> [WHAT IS EXPECTED]:
Quote verbatim everything from the line containing "made[o].matrix_parent_inverse = o.matrix_parent_inverse" down to the line containing "radians(degrees), 0.01, 5000", with both of those lines included and no others.

> [MATERIAL PROVIDED]:
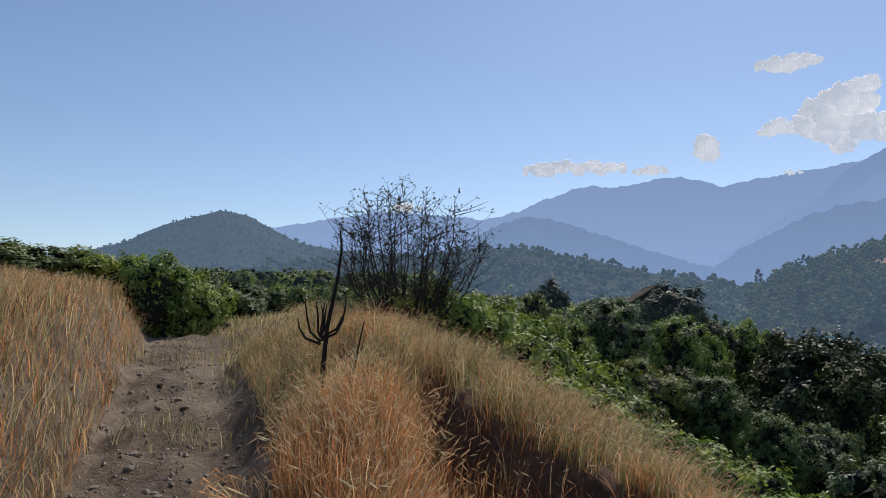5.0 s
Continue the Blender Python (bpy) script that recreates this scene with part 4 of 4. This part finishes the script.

==

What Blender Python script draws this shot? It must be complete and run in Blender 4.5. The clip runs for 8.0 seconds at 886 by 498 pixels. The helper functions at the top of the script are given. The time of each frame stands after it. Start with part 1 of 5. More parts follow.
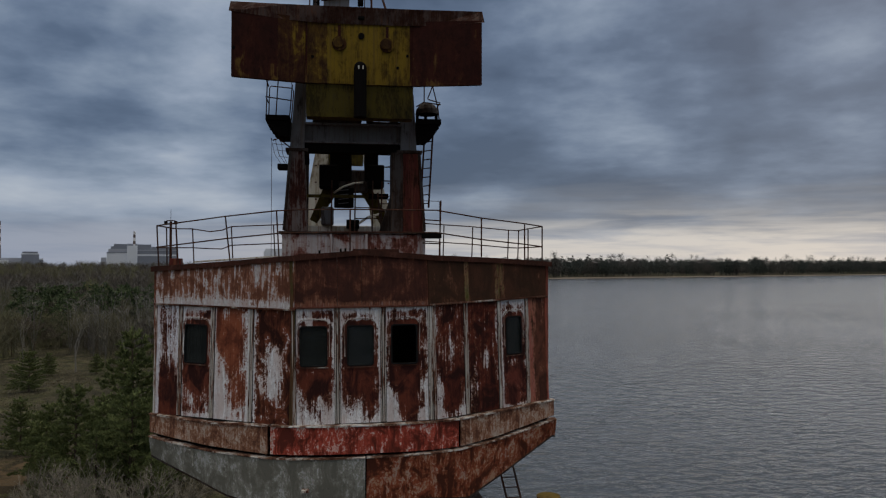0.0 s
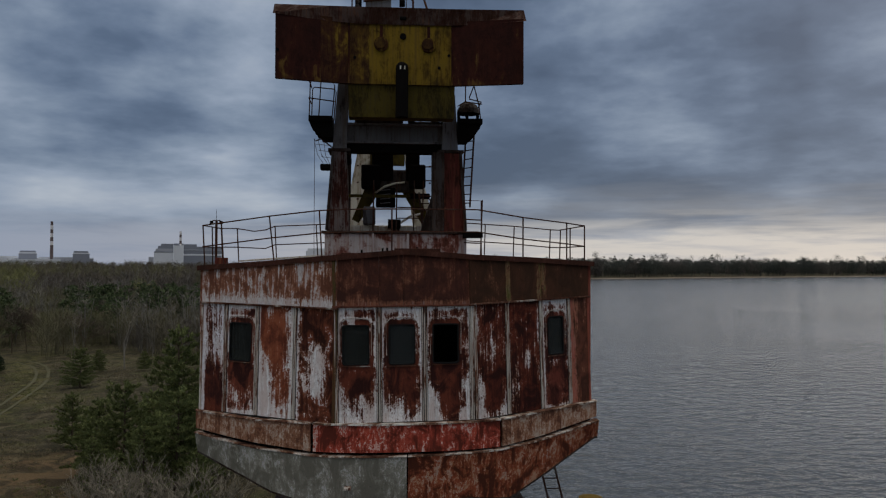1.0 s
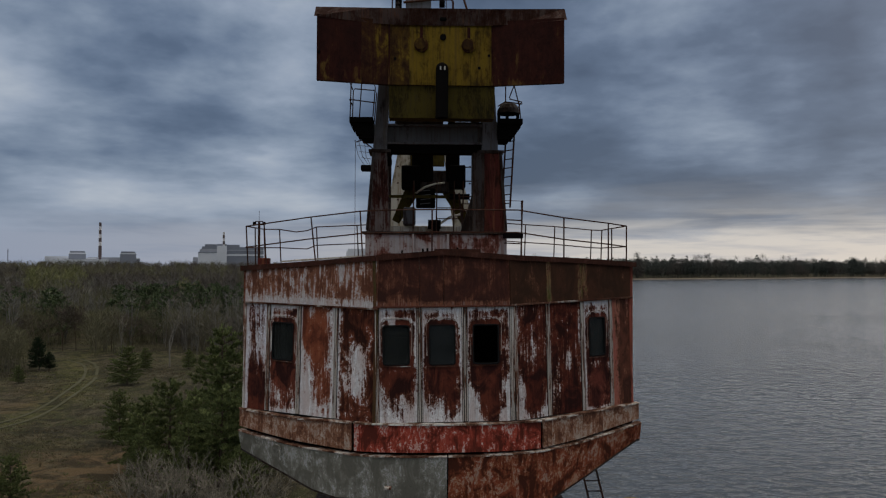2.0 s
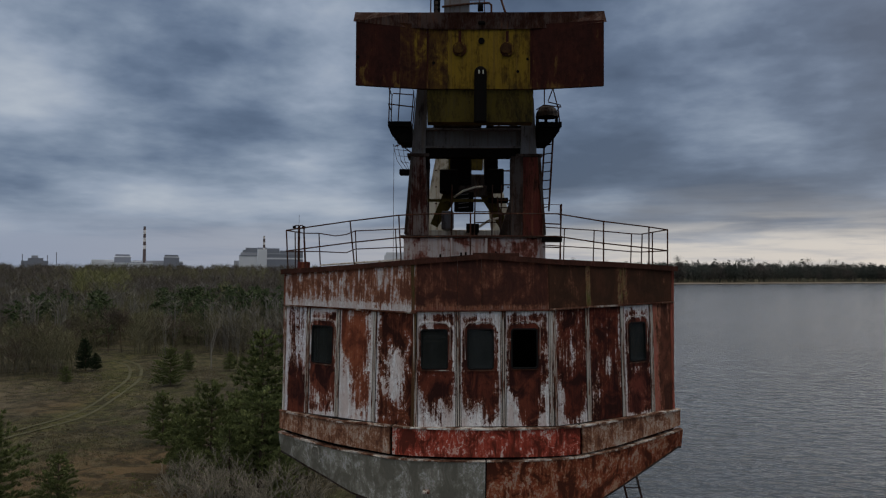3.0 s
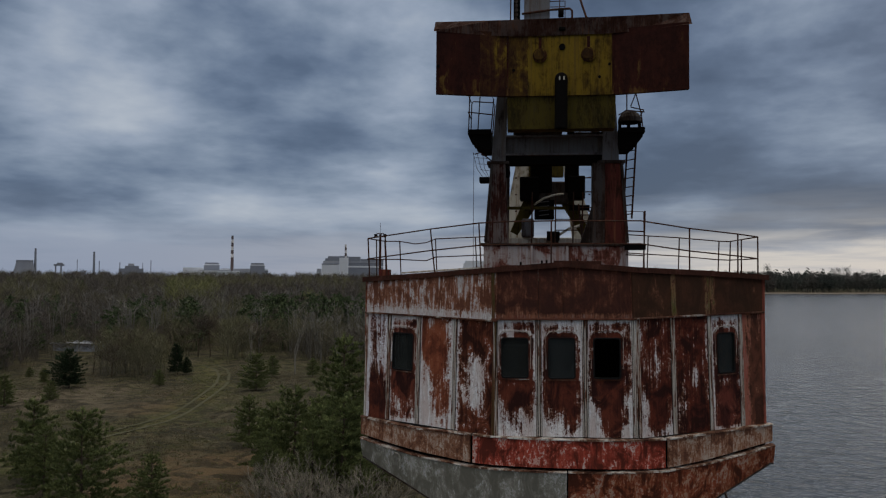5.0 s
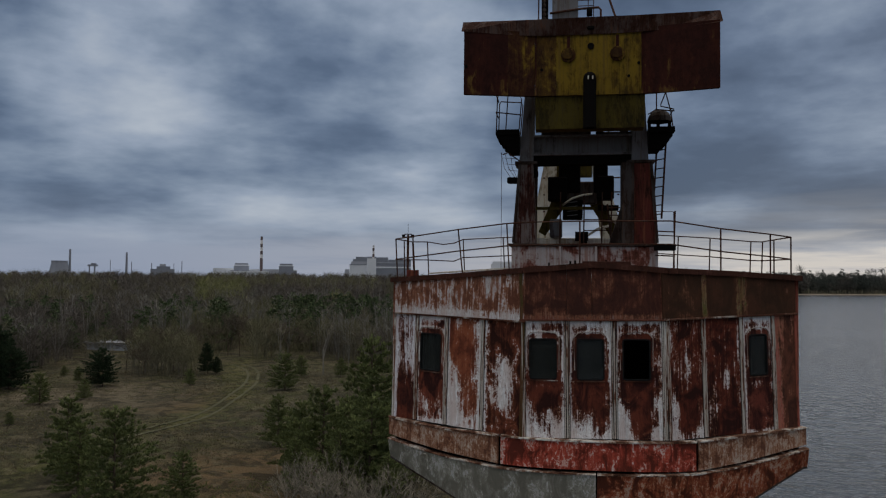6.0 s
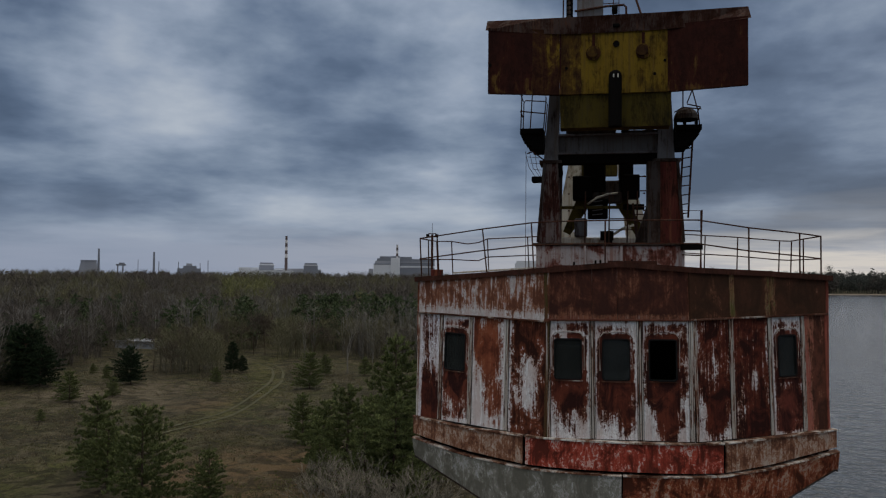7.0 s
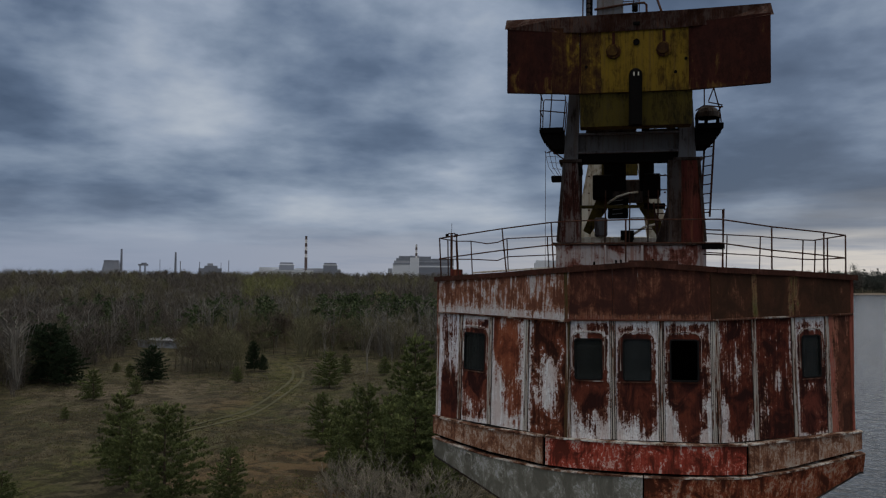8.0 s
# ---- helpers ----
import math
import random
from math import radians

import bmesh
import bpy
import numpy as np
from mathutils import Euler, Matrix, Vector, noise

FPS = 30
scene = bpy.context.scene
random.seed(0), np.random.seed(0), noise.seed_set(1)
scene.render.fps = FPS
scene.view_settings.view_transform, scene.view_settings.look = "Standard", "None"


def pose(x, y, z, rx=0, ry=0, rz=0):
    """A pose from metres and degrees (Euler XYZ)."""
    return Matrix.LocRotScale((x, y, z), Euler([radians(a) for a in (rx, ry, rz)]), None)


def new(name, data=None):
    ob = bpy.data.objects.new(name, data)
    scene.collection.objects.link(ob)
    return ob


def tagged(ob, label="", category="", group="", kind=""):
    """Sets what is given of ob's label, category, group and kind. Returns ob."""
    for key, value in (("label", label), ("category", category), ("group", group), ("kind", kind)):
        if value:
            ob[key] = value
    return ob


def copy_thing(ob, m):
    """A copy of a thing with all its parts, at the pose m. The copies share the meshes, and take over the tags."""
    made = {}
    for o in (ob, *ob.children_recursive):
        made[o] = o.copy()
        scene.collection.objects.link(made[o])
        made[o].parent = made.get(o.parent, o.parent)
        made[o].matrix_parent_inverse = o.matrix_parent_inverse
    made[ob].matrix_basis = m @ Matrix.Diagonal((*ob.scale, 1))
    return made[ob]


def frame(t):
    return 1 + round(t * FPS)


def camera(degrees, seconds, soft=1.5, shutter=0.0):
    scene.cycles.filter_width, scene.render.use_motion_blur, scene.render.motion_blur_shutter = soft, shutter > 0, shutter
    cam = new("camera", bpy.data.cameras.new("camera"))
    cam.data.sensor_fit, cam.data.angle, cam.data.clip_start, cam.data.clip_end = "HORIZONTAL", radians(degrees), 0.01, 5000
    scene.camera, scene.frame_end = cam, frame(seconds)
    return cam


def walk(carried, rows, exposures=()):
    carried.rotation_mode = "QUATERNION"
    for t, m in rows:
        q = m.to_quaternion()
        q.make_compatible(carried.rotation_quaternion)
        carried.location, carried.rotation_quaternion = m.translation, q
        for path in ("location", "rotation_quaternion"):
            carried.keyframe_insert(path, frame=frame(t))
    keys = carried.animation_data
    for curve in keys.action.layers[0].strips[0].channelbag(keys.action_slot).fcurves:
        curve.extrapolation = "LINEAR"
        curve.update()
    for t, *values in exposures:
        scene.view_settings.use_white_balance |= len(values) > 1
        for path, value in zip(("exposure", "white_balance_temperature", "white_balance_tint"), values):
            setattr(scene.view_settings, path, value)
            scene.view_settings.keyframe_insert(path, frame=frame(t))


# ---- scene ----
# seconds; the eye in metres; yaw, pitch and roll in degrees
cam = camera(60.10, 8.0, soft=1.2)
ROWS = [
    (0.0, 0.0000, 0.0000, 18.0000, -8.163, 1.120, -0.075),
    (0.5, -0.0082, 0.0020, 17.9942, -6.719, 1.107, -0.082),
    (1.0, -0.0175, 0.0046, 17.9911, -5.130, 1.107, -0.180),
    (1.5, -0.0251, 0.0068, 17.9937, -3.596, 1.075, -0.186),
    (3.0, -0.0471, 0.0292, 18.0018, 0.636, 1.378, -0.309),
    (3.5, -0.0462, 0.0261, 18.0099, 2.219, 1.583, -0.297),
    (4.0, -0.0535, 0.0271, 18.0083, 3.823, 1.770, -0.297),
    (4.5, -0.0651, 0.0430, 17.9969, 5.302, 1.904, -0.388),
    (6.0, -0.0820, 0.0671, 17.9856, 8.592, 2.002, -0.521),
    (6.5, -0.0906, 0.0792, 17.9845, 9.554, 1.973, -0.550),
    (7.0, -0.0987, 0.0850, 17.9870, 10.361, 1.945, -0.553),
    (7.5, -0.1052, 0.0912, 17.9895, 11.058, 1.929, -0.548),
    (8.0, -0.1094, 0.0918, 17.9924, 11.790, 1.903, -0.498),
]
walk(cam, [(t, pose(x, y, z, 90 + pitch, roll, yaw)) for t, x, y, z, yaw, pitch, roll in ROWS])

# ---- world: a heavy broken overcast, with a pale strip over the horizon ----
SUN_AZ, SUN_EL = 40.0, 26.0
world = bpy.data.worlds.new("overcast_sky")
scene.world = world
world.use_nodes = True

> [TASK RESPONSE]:
        made[o].matrix_parent_inverse = o.matrix_parent_inverse
    made[ob].matrix_basis = m @ Matrix.Diagonal((*ob.scale, 1))
    return made[ob]


def frame(t):
    return 1 + round(t * FPS)


def camera(degrees, seconds, soft=1.5, shutter=0.0):
    scene.cycles.filter_width, scene.render.use_motion_blur, scene.render.motion_blur_shutter = soft, shutter > 0, shutter
    cam = new("camera", bpy.data.cameras.new("camera"))
    cam.data.sensor_fit, cam.data.angle, cam.data.clip_start, cam.data.clip_end = "HORIZONTAL", radians(degrees), 0.01, 5000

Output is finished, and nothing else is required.